## [Written problem]
Set the lines down again exactly, first line through the line that contains "of a camera", with no pictures.

## [Provided material]

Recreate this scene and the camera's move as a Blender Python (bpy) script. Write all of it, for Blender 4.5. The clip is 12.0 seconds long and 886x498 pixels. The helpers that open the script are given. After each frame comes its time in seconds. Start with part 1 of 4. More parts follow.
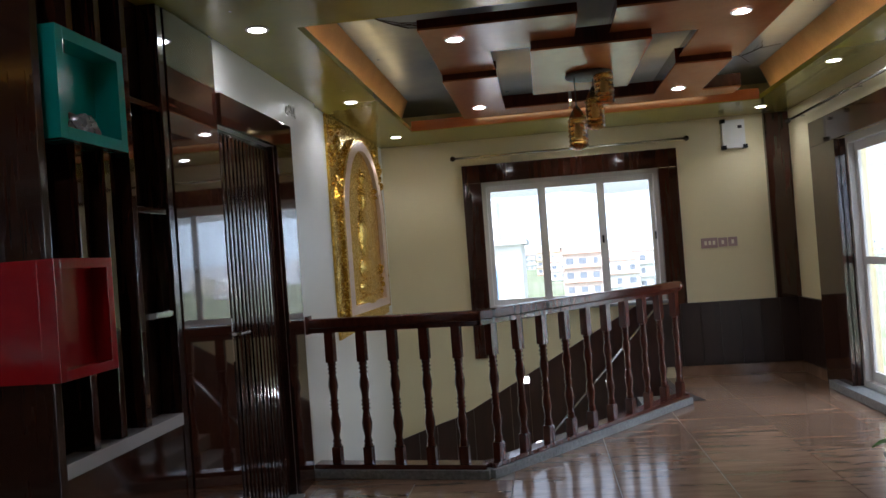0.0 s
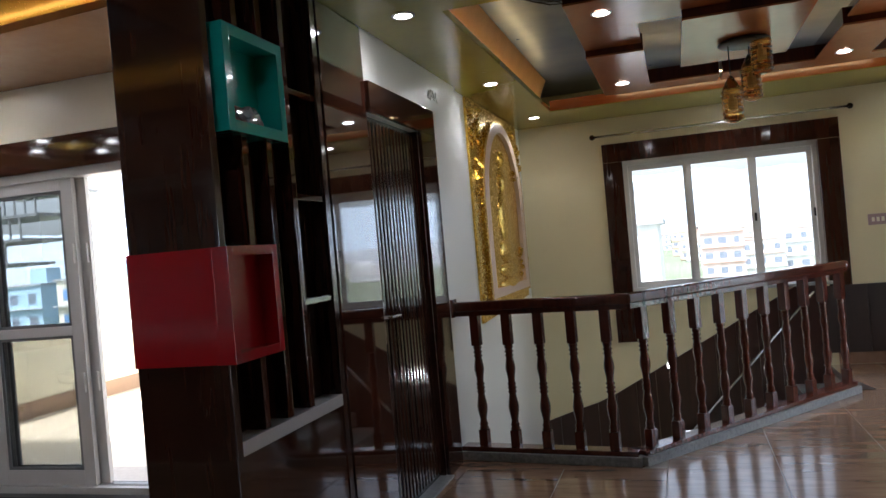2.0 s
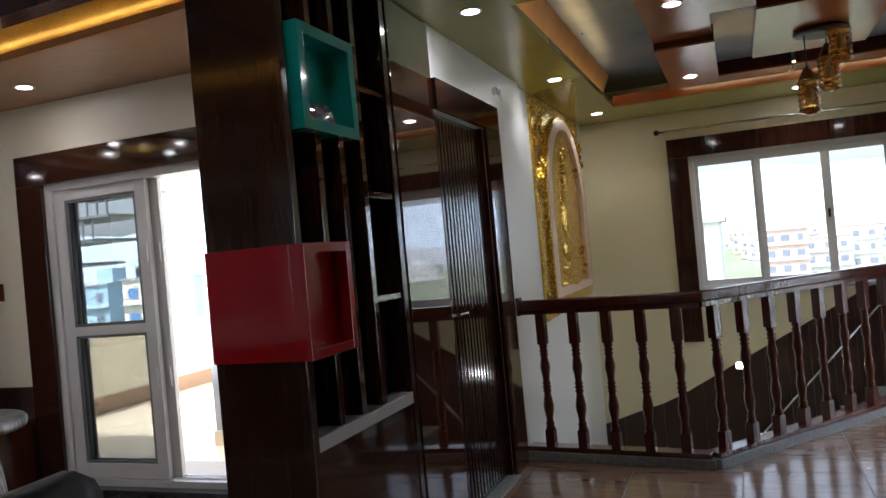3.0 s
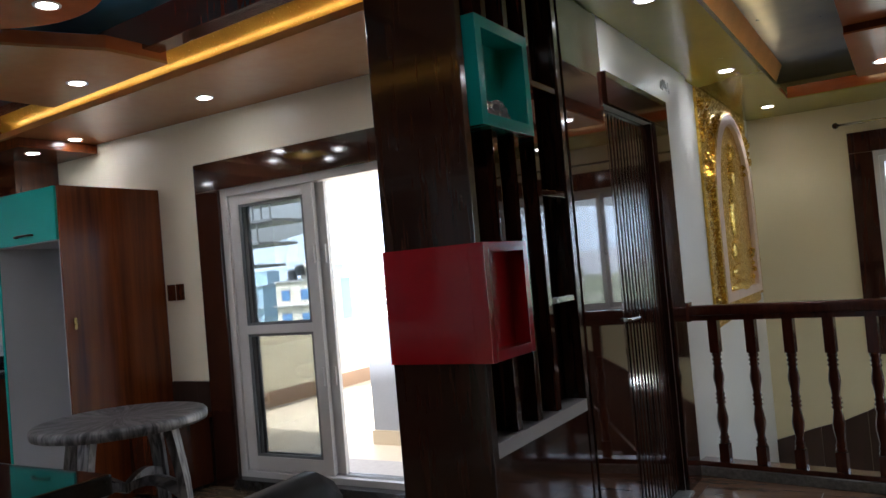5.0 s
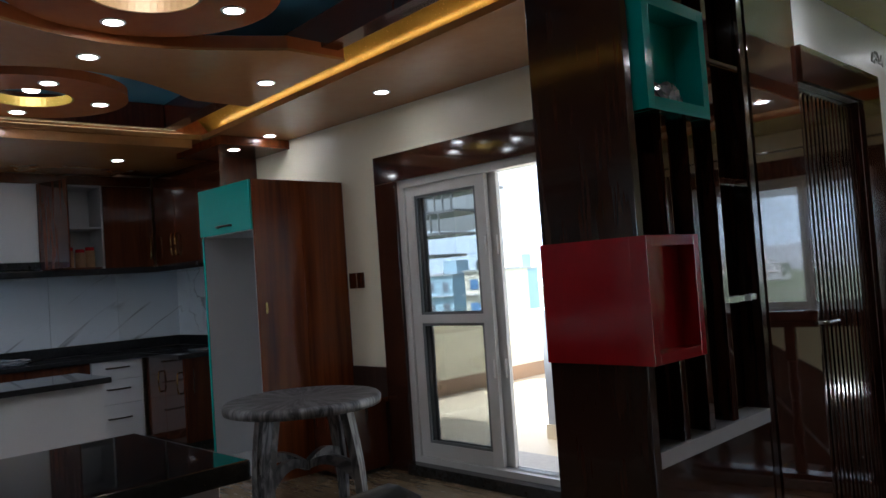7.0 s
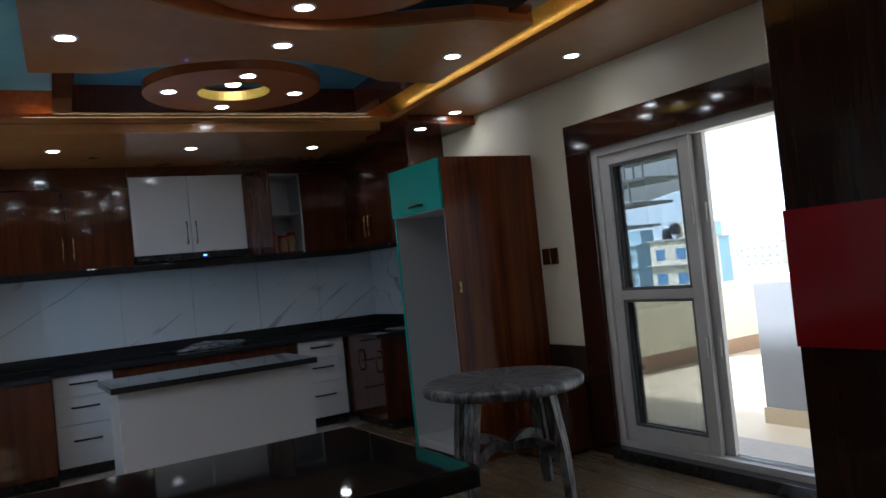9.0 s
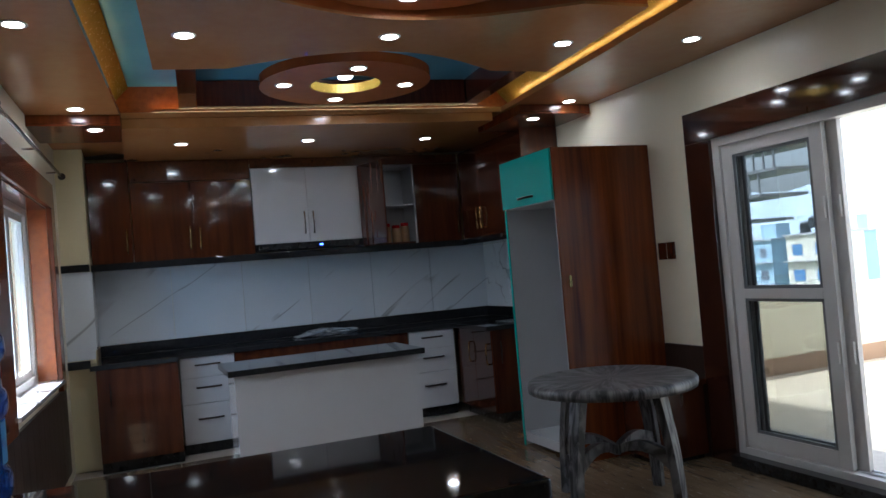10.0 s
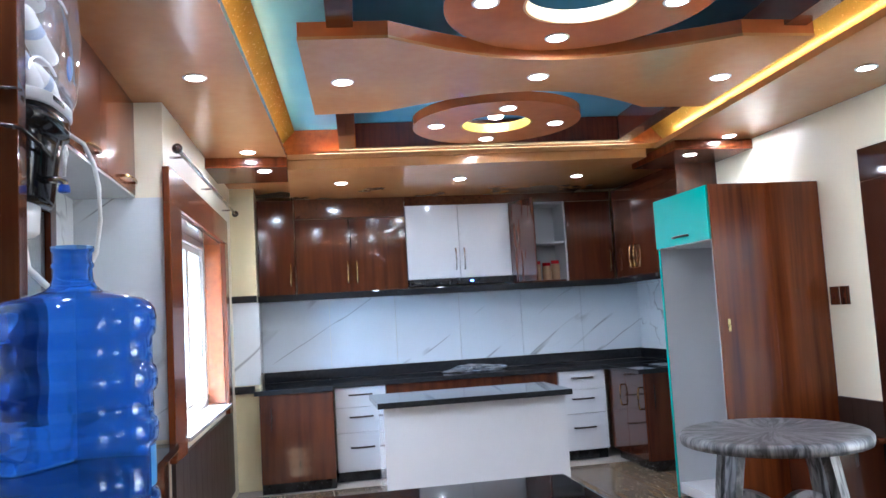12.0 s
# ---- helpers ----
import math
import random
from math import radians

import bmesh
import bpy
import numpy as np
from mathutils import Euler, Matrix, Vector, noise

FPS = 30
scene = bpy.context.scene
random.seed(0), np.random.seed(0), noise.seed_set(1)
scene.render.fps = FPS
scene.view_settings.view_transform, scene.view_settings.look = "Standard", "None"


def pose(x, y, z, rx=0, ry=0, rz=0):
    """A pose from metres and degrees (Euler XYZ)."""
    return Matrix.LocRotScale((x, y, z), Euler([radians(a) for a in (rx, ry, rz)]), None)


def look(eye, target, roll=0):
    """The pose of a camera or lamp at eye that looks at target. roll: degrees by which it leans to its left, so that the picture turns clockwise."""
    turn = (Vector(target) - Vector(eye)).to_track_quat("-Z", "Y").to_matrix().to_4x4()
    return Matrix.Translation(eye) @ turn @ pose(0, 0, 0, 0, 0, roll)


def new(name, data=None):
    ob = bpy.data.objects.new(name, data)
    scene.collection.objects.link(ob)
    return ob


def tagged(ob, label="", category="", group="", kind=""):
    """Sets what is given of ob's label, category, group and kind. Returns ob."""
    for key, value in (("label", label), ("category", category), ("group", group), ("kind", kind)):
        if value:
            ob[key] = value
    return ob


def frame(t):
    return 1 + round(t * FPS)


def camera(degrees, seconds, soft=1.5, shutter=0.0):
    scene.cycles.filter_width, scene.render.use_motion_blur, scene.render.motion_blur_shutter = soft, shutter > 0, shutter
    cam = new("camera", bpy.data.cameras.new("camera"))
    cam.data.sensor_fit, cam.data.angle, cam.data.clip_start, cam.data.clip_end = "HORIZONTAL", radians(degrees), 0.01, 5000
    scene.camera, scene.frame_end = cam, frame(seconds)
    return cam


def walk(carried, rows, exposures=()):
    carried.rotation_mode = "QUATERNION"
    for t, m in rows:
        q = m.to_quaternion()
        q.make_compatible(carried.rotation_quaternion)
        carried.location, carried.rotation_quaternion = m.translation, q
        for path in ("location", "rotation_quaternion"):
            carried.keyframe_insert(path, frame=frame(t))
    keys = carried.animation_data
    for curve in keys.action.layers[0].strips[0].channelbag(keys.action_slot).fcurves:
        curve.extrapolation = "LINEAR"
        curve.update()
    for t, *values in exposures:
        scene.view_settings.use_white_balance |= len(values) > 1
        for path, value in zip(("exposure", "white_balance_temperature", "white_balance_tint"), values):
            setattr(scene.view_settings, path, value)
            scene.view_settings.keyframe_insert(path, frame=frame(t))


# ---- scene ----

## [Complete output]
Recreate this scene and the camera's move as a Blender Python (bpy) script. Write all of it, for Blender 4.5. The clip is 12.0 seconds long and 886x498 pixels. The helpers that open the script are given. After each frame comes its time in seconds. Start with part 1 of 4. More parts follow.
0.0 s
2.0 s
3.0 s
5.0 s
7.0 s
9.0 s
10.0 s
12.0 s
# ---- helpers ----
import math
import random
from math import radians

import bmesh
import bpy
import numpy as np
from mathutils import Euler, Matrix, Vector, noise

FPS = 30
scene = bpy.context.scene
random.seed(0), np.random.seed(0), noise.seed_set(1)
scene.render.fps = FPS
scene.view_settings.view_transform, scene.view_settings.look = "Standard", "None"


def pose(x, y, z, rx=0, ry=0, rz=0):
    """A pose from metres and degrees (Euler XYZ)."""
    return Matrix.LocRotScale((x, y, z), Euler([radians(a) for a in (rx, ry, rz)]), None)


def look(eye, target, roll=0):
    """The pose of a camera or lamp at eye that looks at target. roll: degrees by which it leans to its left, so that the picture turns clockwise."""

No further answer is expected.